GROWING & HARVESTING

Sesame seeds grow on a plant that has a hairy single stalk, though some do have branches. The average plant grows 2-4 feet high, some even up to 9 feet in height. The plant blossoms with white, pink or purplish flowers that develop into elongated pods containing numerous seeds stacked horizontally, one on top of the other, within the pod. The pear-shaped seed itself is encased in a fibrous hull that offers a range of color from light tan to red, brown and even black. Hulled seeds, those with the seed coat (hull) removed have an ivory color. Sesame is basically a crop of the tropics and subtropics, but newer cultivars have extended its range into more temperate regions. Sesame flourishes under tropical conditions, in the plains as well as up to an elevation of 400 ft. A temperature around 40 °C encourages rapid germination and flower formation. Temperatures above 40 °C and below 20 °C normally delays germination and seedling growth, but temperature below 10 °C inhibits both. Approximately 90 to 150 frost free days are required, and a hard frost at maturity kills the plant. Depending on the species, sesame plant requires 500-1000 mm of rainfall when grown in the autumn and an equivalent amount of water when grown in the spring.
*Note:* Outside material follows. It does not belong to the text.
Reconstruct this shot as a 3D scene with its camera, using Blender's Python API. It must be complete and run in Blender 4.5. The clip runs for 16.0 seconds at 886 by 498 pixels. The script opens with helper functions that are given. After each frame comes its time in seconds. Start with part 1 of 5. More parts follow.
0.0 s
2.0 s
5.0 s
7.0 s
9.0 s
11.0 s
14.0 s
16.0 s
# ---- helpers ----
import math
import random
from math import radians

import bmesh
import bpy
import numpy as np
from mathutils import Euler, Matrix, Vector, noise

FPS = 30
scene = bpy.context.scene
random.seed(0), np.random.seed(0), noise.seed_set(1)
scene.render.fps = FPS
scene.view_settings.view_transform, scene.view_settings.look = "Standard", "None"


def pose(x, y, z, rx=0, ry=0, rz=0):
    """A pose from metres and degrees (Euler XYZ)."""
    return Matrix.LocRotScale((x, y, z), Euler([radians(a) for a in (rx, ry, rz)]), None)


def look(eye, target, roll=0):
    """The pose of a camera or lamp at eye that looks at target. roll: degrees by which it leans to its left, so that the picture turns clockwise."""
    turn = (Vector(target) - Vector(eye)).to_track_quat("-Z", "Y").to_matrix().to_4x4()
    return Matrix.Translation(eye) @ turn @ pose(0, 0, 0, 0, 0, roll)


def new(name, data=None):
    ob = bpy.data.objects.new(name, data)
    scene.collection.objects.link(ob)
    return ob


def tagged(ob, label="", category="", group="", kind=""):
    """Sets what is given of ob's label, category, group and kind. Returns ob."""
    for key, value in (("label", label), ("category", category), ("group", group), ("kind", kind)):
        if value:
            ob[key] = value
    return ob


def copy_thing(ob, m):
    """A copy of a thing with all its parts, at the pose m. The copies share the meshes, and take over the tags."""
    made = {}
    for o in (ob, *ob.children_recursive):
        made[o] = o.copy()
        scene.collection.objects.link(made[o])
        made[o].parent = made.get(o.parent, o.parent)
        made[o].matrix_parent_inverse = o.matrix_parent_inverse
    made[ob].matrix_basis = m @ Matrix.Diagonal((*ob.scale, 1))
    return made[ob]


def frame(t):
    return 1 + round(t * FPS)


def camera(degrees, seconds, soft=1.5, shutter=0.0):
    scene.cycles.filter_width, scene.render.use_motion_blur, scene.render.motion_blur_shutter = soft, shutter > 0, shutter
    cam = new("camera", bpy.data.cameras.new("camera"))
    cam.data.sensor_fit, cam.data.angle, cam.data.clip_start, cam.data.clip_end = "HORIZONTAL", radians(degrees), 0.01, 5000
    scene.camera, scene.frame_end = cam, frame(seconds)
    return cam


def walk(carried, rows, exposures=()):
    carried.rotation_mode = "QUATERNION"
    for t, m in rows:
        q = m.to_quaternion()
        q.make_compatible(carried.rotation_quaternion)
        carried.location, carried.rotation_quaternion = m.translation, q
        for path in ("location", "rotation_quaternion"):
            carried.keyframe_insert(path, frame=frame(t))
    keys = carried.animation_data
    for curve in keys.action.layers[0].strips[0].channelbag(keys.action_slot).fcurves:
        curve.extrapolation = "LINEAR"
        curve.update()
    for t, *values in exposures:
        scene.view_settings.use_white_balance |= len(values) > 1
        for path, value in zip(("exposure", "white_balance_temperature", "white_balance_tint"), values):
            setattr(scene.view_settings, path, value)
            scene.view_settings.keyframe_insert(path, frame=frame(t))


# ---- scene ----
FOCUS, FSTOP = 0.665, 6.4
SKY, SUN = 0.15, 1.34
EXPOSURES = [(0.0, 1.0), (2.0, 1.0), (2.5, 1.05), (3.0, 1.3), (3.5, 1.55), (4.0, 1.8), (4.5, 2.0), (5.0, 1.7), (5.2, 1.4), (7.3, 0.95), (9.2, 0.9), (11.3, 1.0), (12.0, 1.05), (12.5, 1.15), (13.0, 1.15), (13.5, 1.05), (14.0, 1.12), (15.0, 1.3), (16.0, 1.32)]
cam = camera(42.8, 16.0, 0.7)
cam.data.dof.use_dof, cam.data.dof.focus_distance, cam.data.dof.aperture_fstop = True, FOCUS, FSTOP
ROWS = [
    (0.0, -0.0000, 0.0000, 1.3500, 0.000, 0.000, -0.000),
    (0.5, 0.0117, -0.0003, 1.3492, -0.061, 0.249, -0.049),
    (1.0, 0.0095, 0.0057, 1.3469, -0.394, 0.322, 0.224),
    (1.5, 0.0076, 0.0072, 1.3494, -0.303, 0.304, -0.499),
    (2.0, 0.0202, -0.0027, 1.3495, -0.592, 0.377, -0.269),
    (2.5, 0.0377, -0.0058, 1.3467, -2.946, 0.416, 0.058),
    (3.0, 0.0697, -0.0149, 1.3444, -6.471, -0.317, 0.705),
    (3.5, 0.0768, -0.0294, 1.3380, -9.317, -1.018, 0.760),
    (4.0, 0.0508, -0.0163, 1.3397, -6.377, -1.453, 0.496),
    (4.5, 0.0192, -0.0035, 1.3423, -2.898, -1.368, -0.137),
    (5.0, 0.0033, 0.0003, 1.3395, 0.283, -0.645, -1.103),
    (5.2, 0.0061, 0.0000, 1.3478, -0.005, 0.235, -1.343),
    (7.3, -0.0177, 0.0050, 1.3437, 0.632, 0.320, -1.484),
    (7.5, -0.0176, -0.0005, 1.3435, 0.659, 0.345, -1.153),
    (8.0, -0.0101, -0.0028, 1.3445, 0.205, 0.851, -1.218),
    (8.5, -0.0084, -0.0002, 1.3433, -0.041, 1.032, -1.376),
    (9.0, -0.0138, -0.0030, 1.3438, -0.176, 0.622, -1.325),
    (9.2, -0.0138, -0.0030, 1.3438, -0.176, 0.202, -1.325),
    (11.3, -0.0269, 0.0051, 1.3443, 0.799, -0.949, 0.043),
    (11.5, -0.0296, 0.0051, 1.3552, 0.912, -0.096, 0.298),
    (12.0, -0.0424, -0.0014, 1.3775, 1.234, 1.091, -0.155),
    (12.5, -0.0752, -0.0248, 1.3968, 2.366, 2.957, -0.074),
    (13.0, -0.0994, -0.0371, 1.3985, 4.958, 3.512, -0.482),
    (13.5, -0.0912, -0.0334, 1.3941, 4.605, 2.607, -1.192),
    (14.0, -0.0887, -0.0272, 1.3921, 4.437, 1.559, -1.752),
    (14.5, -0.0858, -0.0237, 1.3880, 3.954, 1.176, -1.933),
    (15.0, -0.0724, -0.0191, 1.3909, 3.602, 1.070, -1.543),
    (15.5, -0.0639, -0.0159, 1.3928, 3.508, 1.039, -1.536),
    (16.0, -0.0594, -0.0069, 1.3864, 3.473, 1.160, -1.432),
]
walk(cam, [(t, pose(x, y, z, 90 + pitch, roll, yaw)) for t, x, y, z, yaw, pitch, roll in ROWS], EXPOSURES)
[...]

Sesame is cultivated 80-150 days after sowing, most commonly 100-110 days and the average yield is 1.25 tons per hectare. The crop is harvested before the plants are completely dry because this prevents shattering of the capsules holding inside the seeds. The plants are cut and piled in bundles for drying for about a week on the threshing floor. Threshing can be done easily by shaking the plants or beating them lightly over a piece of cloth. In fact, harvesting is done manually and it is until recently that mechanization was introduced due to the uneven ripening of the sesame plant. After many researches, horticulturists developed a hybrid variety of sesame that does not scatter, and now some of he harvesting is a machine process, though too costly to be widely used.